All crown furrows, he said, must also be uniform and level with the rest of seed bed and should conform to the rest of the ploughing.

The ASK official said the finish must be straight and parallel to the crown.

“The last slice should be ploughed in such a way that no loose soil falls into the finish furrow and this last slice must be laid towards the competitor’s crown. The finish should be no deeper than the rest of the ploughing and should not be wider than the normal furrow which the plough leaves,” he explained.

The Kenya Ploughing Organisation (KPO) was established in 1966 under the agricultural society.
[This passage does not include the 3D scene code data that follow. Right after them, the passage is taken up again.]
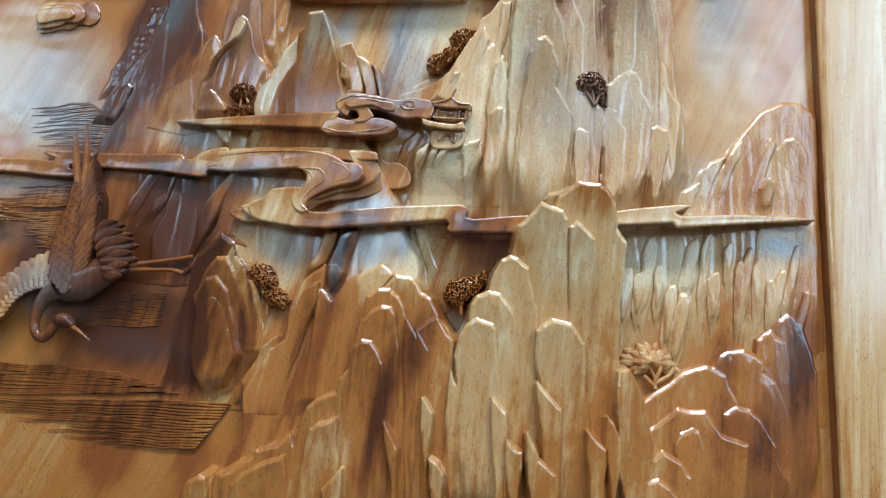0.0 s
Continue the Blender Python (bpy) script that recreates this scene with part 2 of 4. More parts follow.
MIST_SHEEN_B = [(-206, 356, 26, 10, 0.4725), (-455, 259, 60, 8, 0.3675), (-371, 257, 70, 10, 0.4725), (249, 276, 30, 30, 0.42), (351, 184, 36, 14, 0.7875), (181, 173, 30, 24, 0.21), (156, 112, 10, 26, 0.2625), (108, 351, 70, 60, 0.441), (89, 488, 60, 80, 0.21), (177, 478, 26, 70, 0.21), (22, 412, 12, 36, 0.42), (-123, 479, 26, 70, 0.525), (-470, 15, 70, 22, 0.21), (-205, 133, 9, 36, 0.735), (-125, 167, 10, 26, 0.63)]
MIST_SHEEN_C = [(-276, 139, 22, 30, 0.315), (345, 43, 14, 60, 0.315), (-603, 89, 60, 36, 0.735), (-772, 184, 60, 18, 0.63), (-719, 394, 140, 80, 0.42), (-634, 393, 60, 60, 0.21), (-473, 498, 20, 30, 0.525), (286, 520, 40, 110, 0.63), (-436, 355, 60, 40, 0.21), (-379, 465, 36, 50, 0.21), (-326, 364, 22, 40, 0.3675)]
MIST_SHEEN = MIST_SHEEN_A + MIST_SHEEN_B + MIST_SHEEN_C


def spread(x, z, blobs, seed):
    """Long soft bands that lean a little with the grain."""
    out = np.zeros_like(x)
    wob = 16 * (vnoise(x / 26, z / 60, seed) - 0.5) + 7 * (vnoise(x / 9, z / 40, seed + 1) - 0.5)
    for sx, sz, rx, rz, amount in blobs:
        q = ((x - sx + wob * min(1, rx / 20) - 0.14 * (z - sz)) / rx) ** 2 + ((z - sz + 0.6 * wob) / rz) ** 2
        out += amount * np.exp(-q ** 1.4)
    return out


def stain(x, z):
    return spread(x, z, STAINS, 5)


def mist_sheen(x, z):
    return np.clip(spread(x, z, MIST_SHEEN, 15), 0, 0.9)


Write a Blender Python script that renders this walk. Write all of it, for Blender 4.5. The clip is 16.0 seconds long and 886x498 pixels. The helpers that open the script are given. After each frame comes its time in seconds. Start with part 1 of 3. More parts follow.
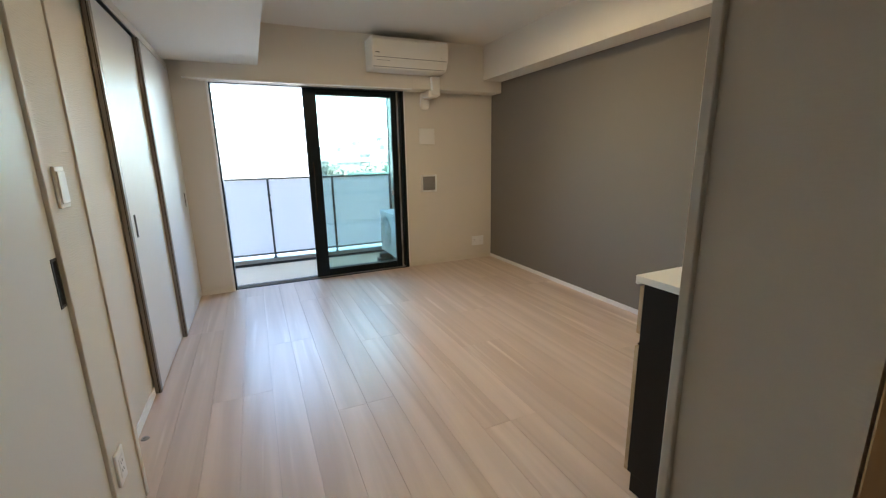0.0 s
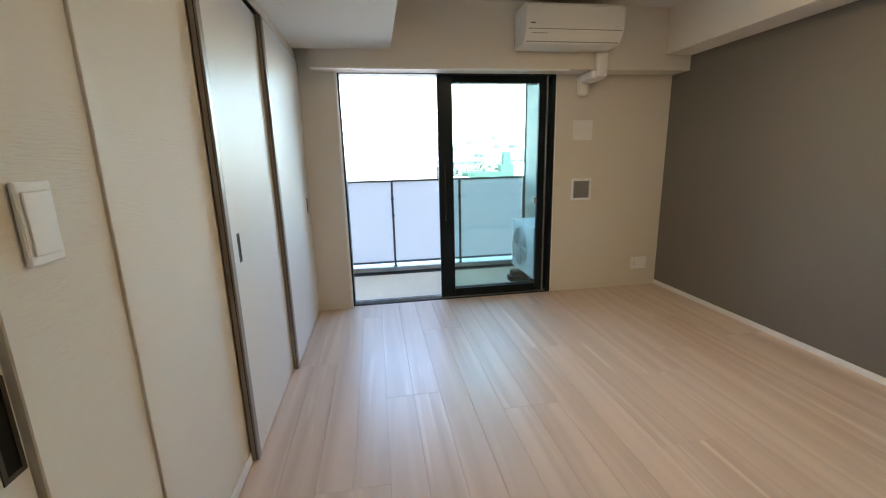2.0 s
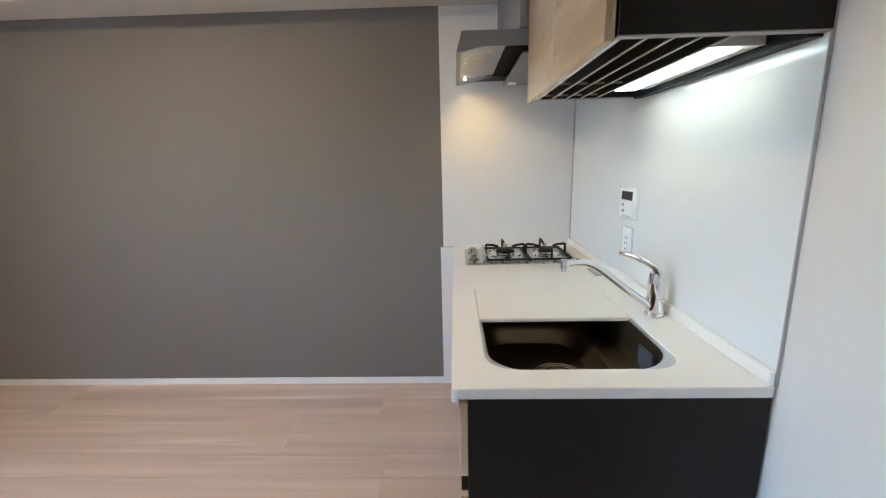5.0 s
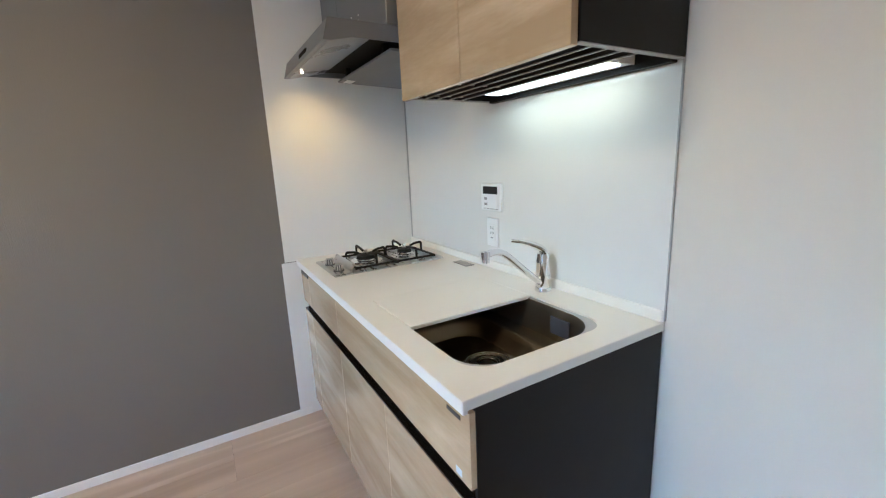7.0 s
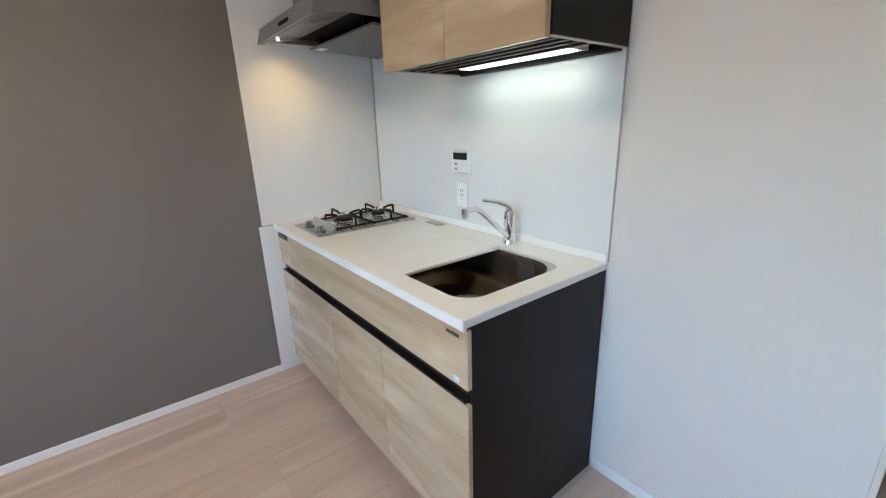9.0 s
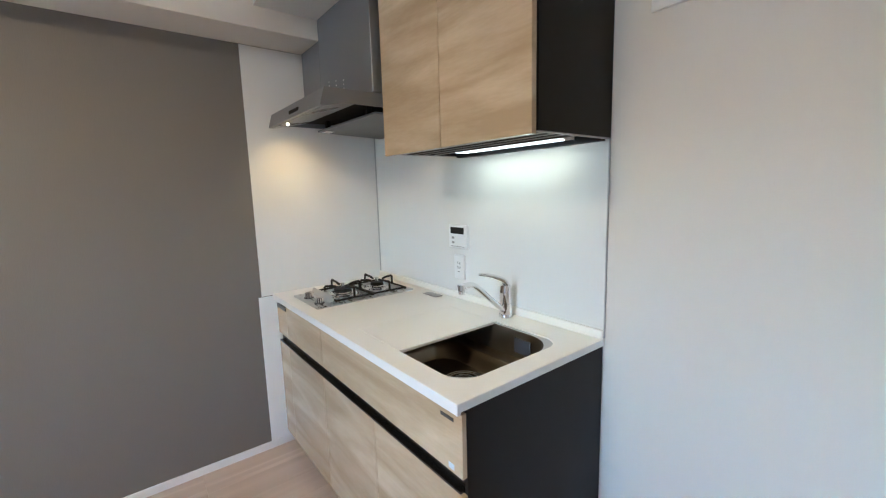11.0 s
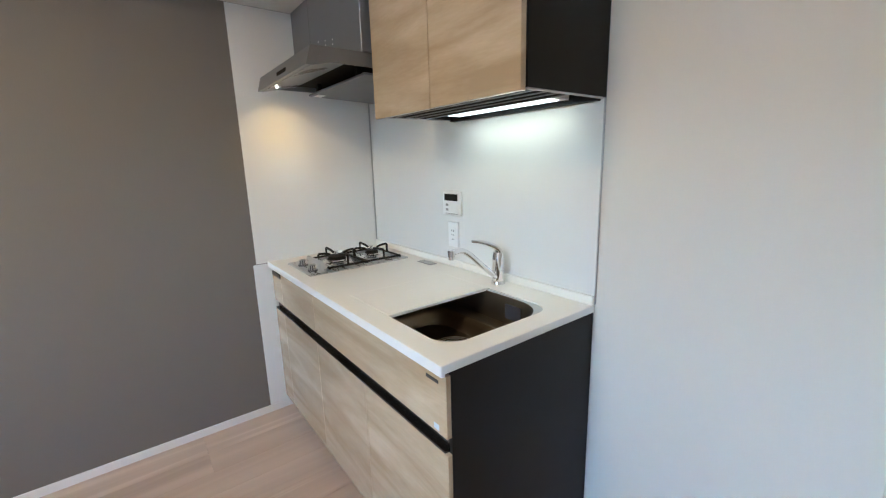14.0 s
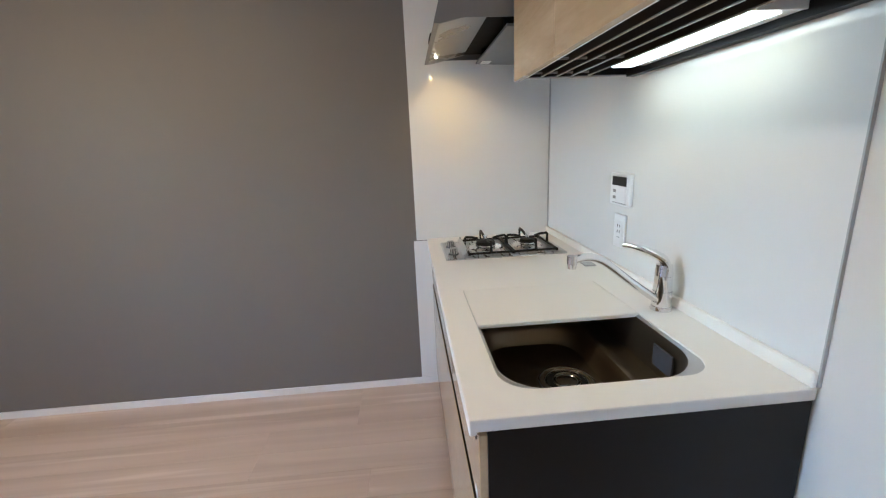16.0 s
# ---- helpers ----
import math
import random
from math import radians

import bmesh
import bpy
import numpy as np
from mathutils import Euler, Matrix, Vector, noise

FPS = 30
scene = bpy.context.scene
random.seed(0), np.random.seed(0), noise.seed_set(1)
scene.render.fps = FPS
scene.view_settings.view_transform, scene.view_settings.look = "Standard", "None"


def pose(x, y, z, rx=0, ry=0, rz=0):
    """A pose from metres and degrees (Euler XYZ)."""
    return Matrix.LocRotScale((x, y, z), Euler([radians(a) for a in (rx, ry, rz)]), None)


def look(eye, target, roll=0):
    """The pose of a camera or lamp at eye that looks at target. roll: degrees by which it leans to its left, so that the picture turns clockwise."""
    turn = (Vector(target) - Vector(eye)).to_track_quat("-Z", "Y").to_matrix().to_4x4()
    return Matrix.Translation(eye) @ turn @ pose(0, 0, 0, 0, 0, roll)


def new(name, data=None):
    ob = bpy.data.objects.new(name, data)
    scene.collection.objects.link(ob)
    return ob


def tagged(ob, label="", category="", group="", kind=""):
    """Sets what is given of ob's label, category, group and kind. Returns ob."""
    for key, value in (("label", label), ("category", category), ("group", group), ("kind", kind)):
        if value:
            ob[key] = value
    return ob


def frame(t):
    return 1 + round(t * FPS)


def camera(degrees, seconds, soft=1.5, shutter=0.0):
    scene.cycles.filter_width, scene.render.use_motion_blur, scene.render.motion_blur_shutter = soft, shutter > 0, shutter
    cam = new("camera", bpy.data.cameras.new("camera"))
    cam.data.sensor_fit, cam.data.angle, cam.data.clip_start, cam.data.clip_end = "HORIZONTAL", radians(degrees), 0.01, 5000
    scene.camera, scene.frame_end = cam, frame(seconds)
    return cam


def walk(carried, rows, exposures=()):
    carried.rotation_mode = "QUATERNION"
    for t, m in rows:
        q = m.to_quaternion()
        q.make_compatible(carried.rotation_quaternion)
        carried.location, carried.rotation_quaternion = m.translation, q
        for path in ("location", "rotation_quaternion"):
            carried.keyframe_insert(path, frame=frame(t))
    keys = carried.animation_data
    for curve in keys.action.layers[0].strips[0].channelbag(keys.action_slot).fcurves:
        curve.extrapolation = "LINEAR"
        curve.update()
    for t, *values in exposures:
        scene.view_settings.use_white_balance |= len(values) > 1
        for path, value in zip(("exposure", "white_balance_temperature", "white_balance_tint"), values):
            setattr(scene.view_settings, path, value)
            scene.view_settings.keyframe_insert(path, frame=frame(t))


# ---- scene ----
cam = camera(94.5, 16.0, soft=1.2)
PATH = [
    (0, (0.146, -0.314, 1.252), (0.952, 1.462, 0.811), -1.1),
    (0.5, (0.12, -0.052, 1.263), (0.601, 1.838, 0.821), -1.2),
    (1, (0.119, 0.181, 1.263), (0.441, 2.106, 0.823), -1.4),
    (1.5, (0.13, 0.367, 1.262), (0.404, 2.3, 0.827), -1.4),
    (2, (0.126, 0.545, 1.263), (0.432, 2.473, 0.83), -1.4),
    (2.5, (0.278, 0.613, 1.268), (0.822, 2.488, 0.834), -1.3),
    (3, (0.471, 0.62, 1.296), (1.462, 2.302, 0.864), -1.3),
    (3.5, (0.519, 0.631, 1.306), (1.983, 1.925, 0.875), -1.2),
    (4, (0.565, 0.65, 1.307), (2.326, 1.502, 0.888), -1.3),
    (4.5, (0.552, 0.621, 1.304), (2.463, 1.044, 0.894), -1.3),
    (5, (0.559, 0.636, 1.29), (2.515, 0.697, 0.878), -1.3),
    (5.2, (0.577, 0.642, 1.276), (2.534, 0.574, 0.866), -1.1),
    (7.3, (0.736, 1.095, 1.286), (2.365, 0.016, 0.858), -2.0),
    (7.5, (0.708, 1.142, 1.291), (2.302, 0.017, 0.853), -1.5),
    (8, (0.657, 1.216, 1.286), (2.195, 0.04, 0.785), -1.7),
    (10.3, (0.627, 1.236, 1.314), (2.131, 0.06, 0.718), -1.8),
    (10.5, (0.623, 1.234, 1.32), (2.145, 0.043, 0.806), -1.7),
    (11, (0.613, 1.229, 1.346), (2.17, 0.007, 1.062), -1.6),
    (11.5, (0.605, 1.232, 1.358), (2.177, -0.003, 1.304), -1.5),
    (12, (0.606, 1.235, 1.348), (2.179, 0.001, 1.418), -1.4),
    (12.5, (0.613, 1.227, 1.344), (2.186, -0.008, 1.369), -1.5),
    (13, (0.615, 1.211, 1.333), (2.185, -0.021, 1.197), -1.6),
    (13.5, (0.614, 1.204, 1.321), (2.171, -0.016, 1.025), -1.6),
    (14, (0.596, 1.183, 1.315), (2.15, -0.007, 0.903), -1.6),
    (14.5, (0.633, 1.123, 1.298), (2.224, 0.004, 0.831), -1.7),
    (15, (0.712, 0.957, 1.302), (2.387, -0.023, 0.819), -1.9),
    (15.5, (0.752, 0.792, 1.284), (2.573, 0.119, 0.803), -1.9),
    (16, (0.711, 0.727, 1.296), (2.646, 0.579, 0.815), -2.5),
]
# exposure along the walk
EXPOSURES = ((0.0, 4.61, 6200, 1), (2.5, 4.41, 6250, 2), (3.0, 4.34, 6600, 3), (3.5, 4.56, 7500, 5), (4.0, 5.08, 6050, 3.5), (4.5, 5.16, 5400, 6), (5.0, 5.06, 5300, 8), (7.5, 4.98, 5300, 6.5), (10.5, 4.98, 5250, 6.5), (11.5, 5.10, 5300, 5.5), (12.5, 5.02, 5300, 5.5), (13.5, 5.03, 5300, 6), (15.0, 4.91, 5300, 7), (15.5, 4.89, 5300, 7), (16.0, 4.96, 5300, 9))
walk(cam, [(t, look(eye, target, roll)) for t, eye, target, roll in PATH], EXPOSURES)
# strengths of the lights
SKY, SUN, CEIL_W, LED_W, HOOD_W = 0.15, 2.5, 0.74, 0.018, 0.010

# world, sun, lights, exposure
world = bpy.data.worlds.new("world")
scene.world = world
world.use_nodes = True
wn = world.node_tree.nodes
sky = wn.new("ShaderNodeTexSky")
sky.sky_type, sky.sun_disc = "NISHITA", False
sky.sun_elevation, sky.sun_rotation = radians(52), radians(205)
sky.air_density, sky.dust_density, sky.ozone_density = 1.0, 1.5, 1.0
world.node_tree.links.new(sky.outputs[0], wn["Background"].inputs[0])
wn["Background"].inputs[1].default_value = SKY


def lamp(name, kind, m, energy, color, **kw):
    d = bpy.data.lights.new(name, kind)
    d.energy, d.color = energy, color
    for k, v in kw.items():
        if k == "size":
            d.size = v
        elif k == "size_y":
            d.shape, d.size_y = "RECTANGLE", v
        elif k == "angle":
            d.angle = radians(v)
        elif k == "disk":
            d.shape, d.size = "DISK", v
        elif k == "spread":
            d.spread = radians(v)
        elif k == "radius":
            d.shadow_soft_size = v
    ob = new(name, d)
    ob.matrix_world = m
    return ob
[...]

The main objective of organisation is to organise national ploughing contests in which ploughmen compete in demonstrating their skills in preparation of good seed bed while at the same time, serving as educative fora for farmers.

Ploughing heats

KPO is affiliated to the World Ploughing Organisation (WPO) and has representation in the WPO board.

It organises ploughing heats in all the 16 ASK branches countrywide with winners then competing at the national level.

Two winners from this event then proceed to represent Kenya in the WPC.

To date, only South Africa and Kenya participate in this event from Africa.

Kenya’s performance has been average, with competitors improving their skills over the time.

The country has participated in over 25 annual WPC and the last four were held in Canada, France, Denmark and England in 2016.

The event attracted 40 countries when it came to Kenya for the first time in 1995.